らもはだ日記

2002年7月13日、「らもはだ」第五回。
前回の井筒監督以上に濃ゆい、らもさんのコピーライター仲間の盟友がやって来た。仲畑貴志さんだ。

まずは、仲畑さんとらもさんの出会いの話から始まった。
2人で名古屋のテレビで生放送の深夜番組に出て、流れで飲みに行ったらしい。仲畑さんが選んだ店がなぜか雑居ビルの中にある怪しいゲイバー。
「仲畑さん、ここ暴力バーかもしれませんよ?」とらもさんが心配して聞いたら仲畑さんはこう返したという。
「暴力バーだって、金払えばいいんだろう。オレ、金持ってるもん!」
らもさん、その物言いのあまりのカッコ良さに痺れてしまったんだと。

客席からも「かっこ良い!」の声が飛ぶ。
こうなるとオレも聞きたくなる。
「その暴力バーに入って2人はどうなったんですか?」
「入って行ったら、さっきまで田んぼで農作業してたようなガッチリ体型のオカマが出てきた。で、気がついたらそのオカマとチークダンスを踊ってたんだよ。酔ってたのかなあ?」
らもさんも一緒に踊ったらしい。
「朝の6時くらいになるとさ、オカマのサガで髭が生えてくるねん」と、らもさん。
初対面から暴力バーでオカマとチークダンス!それが、仲畑貴志と中島らもの出会い。

さらに、京都の祇園で2人で飲んだ時。
先輩の仲畑さんが行く先々の飲み屋で支払いを全部してくれていたのを悪いと思ったのか、最後に入った餃子屋でお勘定の際に伝票を持って決然とレジに行こうとしたらもさん。でも、餃子屋だから床が脂でヌルヌル。思いっきり滑って頭をぶつけて血まみれになってしまった。
すると仲畑さんがポケットからハンカチをソッと差し出して、ひと言。
「拭けよ」
そのダンディさに「もうこの人になら抱かれてもいい」と思ったというらもさんの話にお客さんも爆笑。
「おしりだって、洗ってほしい」「目の付けどころがシャープでしょ」をはじめ数々の大ヒットコピーを連発してきた超一流コピーライターは、中島らもも惚れるオットコ前であったのだ。


そして、仲畑さんの活躍する広告業界の話へ。
「薬のCMで『世の中、バカが多くて疲れません?』ってのをやったんだけど、三つくらい抗議の手紙がきて『お利口』に変えたんだよね」
「それって当時、話題になりましたよね」
「これもかなり昔だけど、野坂昭如さんに出てもらって『ソ、ソ、ソクラテスかプラトンか』ってCMをやった時も抗議がきたよ」
「どんな抗議なんですか?」
「なんて言うの、どもり?そうなったらもう何でもありでしょ。もの凄く想像力の豊かな人だなあって。そんなことこれっぽっちも考えてないわけだから」
テレビ業界も放送禁止用語には厳しいのだが、広告業界はもっと大変なことがよくわかるエピソード。

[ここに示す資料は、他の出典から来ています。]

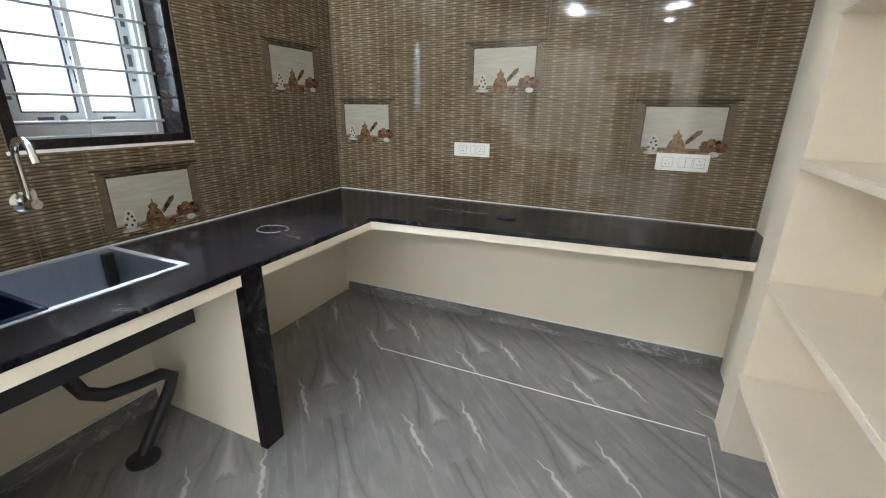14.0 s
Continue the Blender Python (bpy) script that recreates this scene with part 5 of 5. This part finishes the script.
for base, a, b, west in (("tile_bed_north", (0.0005, Y_NORTH - 0.0090, CT), (2.5, Y_NORTH - 0.0005, 2.056), False),):
    bed_north = structure(base, box_bm(a, b), TILE_JOINT, "brown basket-weave wall tiles with printed kettle pictures", "wall tiles")
WCOLS = [6.192, 6.275, 6.743, 6.948, 7.40, 7.877, 8.335, 8.468]
bed_west = structure("tile_bed_west", carved([((0.0005, 6.19, CT), (0.0090, Y_NORTH - 0.004, 2.066))], [((-1, WIN2[0] - 0.001, WIN2[2] - 0.001), (1, WIN2[1] + 0.001, 3))]), TILE_JOINT, "brown basket-weave wall tiles round the kitchen window", "wall tiles")
lay(bed_north, NCOLS, {(1, 1), (3, 2), (5, 1)}, False)
lay(bed_west, WCOLS, {(1, 2), (3, 0), (5, 2)}, True, WIN2)
structure("tile_edge_trim", carved([((0.0, 6.187, 2.0535), (0.014, WIN2[0] - 0.002, 2.068)), ((0.0, WIN2[1] + 0.002, 2.0535), (0.014, Y_NORTH, 2.068)), ((0.0, Y_NORTH - 0.014, 2.0535), (2.2, Y_NORTH, 2.064))]), TRIM_WHITE, "white filler line along the tile top", "trim")
structure("window_sill_filler", box_bm((0.0, WIN2[0] - 0.01, WIN2[2] - 0.012), (0.014, WIN2[1] + 0.008, WIN2[2] - 0.001)), TRIM_WHITE, "white filler line under the kitchen window", "trim")
structure("counter_filler_1", box_bm((0.0115, 6.22, CT + 0.0004), (0.015, 8.465, CT + 0.006)), TRIM_WHITE, "white filler line behind the worktop", "trim")
structure("counter_filler_2", box_bm((0.02, 8.4655, CT + 0.0004), (2.495, 8.469, CT + 0.006)), TRIM_WHITE, "white filler line behind the worktop", "trim")

# ---- floor tiles ----
def floor_tile_mesh(w, d):
    bm = bmesh.new()
    e = 0.0009
    low = [bm.verts.new(p) for p in ((0.0004, 0.0004, -0.0014), (w - 0.0004, 0.0004, -0.0014), (w - 0.0004, d - 0.0004, -0.0014), (0.0004, d - 0.0004, -0.0014))]
    mid = [bm.verts.new((v.co.x, v.co.y, -0.0006)) for v in low]
    top = [bm.verts.new(p) for p in ((e, e, 0), (w - e, e, 0), (w - e, d - e, 0), (e, d - e, 0))]
    for a, b in ((low, mid), (mid, top)):
        for i in range(4):
            bm.faces.new((a[i], a[(i + 1) % 4], b[(i + 1) % 4], b[i]))
    bm.faces.new(top)
    return mesh_of("floor_tile", bm, FLOOR)


def joints(origin, lo, hi):
    first_k = math.ceil((lo - origin) / TILE + 0.02)
    out = [lo]
    k = first_k
    while origin + k * TILE < hi - 0.02:
        out.append(origin + k * TILE)
        k += 1
    return out + [hi]


XJ, YJ = joints(2.372, -0.2, X_EAST + 0.1), joints(7.868, 0.2, 9.3)
for xa, xb in zip(XJ, XJ[1:]):
    for ya, yb in zip(YJ, YJ[1:]):
        if (xb < 0.9 and yb < 1.3) or (xa > 4.95 and ya > 4.8) or ya > 8.6:
            continue
        key = ("floor", round(xb - xa, 3), round(yb - ya, 3))
        if key not in shared:
            shared[key] = floor_tile_mesh(xb - xa, yb - ya)
        ob = new("floor_tile", shared[key])
        ob.parent = floor
        ob.location = (xa, ya, 0)


structure("floor_joint_1", box_bm((0.69, 7.864, -0.004), (2.36, 7.871, 0.0012)), TRIM_WHITE, "white filled joint across the kitchen floor", "floor joint")
structure("floor_joint_2", box_bm((2.369, 6.30, -0.004), (2.374, 7.862, 0.001)), GROUT, "pale filled joint along the shelves", "floor joint")

crumb = bmesh.new()
crng = random.Random(21)
spots = [(5.0, 3.3, 1.0, 1.2), (4.6, 2.3, 1.2, 1.0), (3.6, 3.2, 1.6, 1.2), (1.6, 5.6, 0.7, 0.8), (2.6, 1.0, 1.2, 0.4)]
for k in range(330):
    cx, cy, sx, sy = crng.choice(spots)
    x, y = cx + crng.gauss(0, sx * 0.45), cy + crng.gauss(0, sy * 0.45)
    if not (1.2 < x < 5.95 and 0.55 < y < 4.4 or 0.75 < x < 2.3 and 5.1 < y < 8.3):
        continue
    r = crng.choice((0.002, 0.003, 0.003, 0.005, 0.008))
    a = crng.random() * 3
    prism(crumb, [(x + r * math.cos(a + s) * crng.uniform(0.6, 1.3), y + r * math.sin(a + s) * crng.uniform(0.6, 1.3)) for s in (0, 1.2, 2.6, 3.7, 5.1)], "z", 0.0002, 0.0004 + r * 0.3)
tagged(new("plaster_crumbs", mesh_of("plaster_crumbs", crumb, CHALK)), "scattered pale plaster crumbs on the floor tiles", "crumbs", kind="stuff")
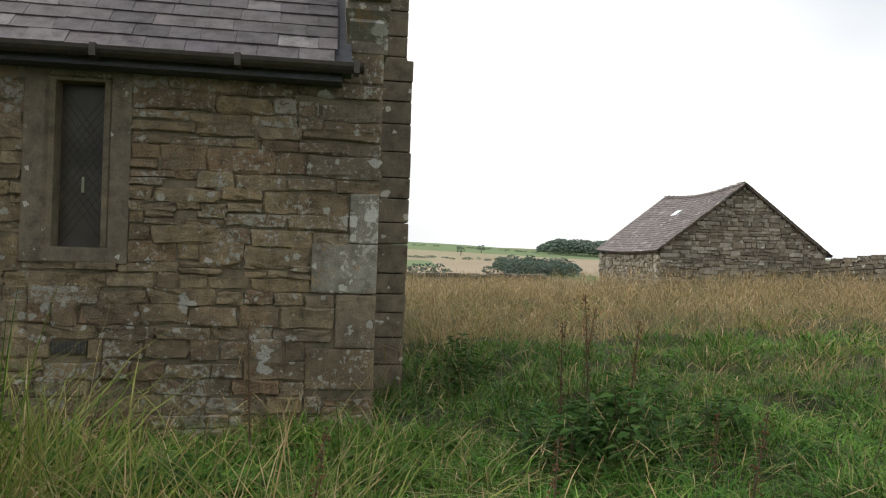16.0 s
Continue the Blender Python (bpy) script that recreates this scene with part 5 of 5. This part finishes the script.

仲畑&らも、仲の良い2人には鬱病という共通点があった。トークは仲畑さんの鬱病体験談へ。
「原宿のセントラルアパートに糸井重里の事務所があってね。一階の喫茶店で糸井と話してたら、突然何がなんだかわからなくなった」
「死にたくてしょうがない。ホテルに泊まる時もわざわざベッドを窓から遠くに離してもらったりした」
仲畑さんいわく、鬱はいきなりドーンとやって来るというのだ。

そんな時、どうすればいいのか?
鬱病のオーソリティー中島らもから解決策の提案が。
「鬱になるくらいストレスが溜まったらどうすればいいかと言うと、野蛮なことをすればいい。等身大の仲畑人形ってのを作って金属バットで『この仲畑めーー!』とか喚きながらボロボロになるまでどつくとか。そういうことをすればわりと簡単に発散できる」
「道を歩いてて、すぐに人をどつきたくなる衝動ってそれかな?」
らもさんの提案を聞き、いきなり物騒なことを言い出した仲畑さん。
実は広告業界では「ケンカの仲畑」の異名を欲しいままにしてきた武闘派コピーライターとしても有名。クライアントともケンカをするし、ストリートファイトで街の与太者もボッコボコにする。
若かりし頃は、仕事でもプライベートでもケンカしまくりだったらしい。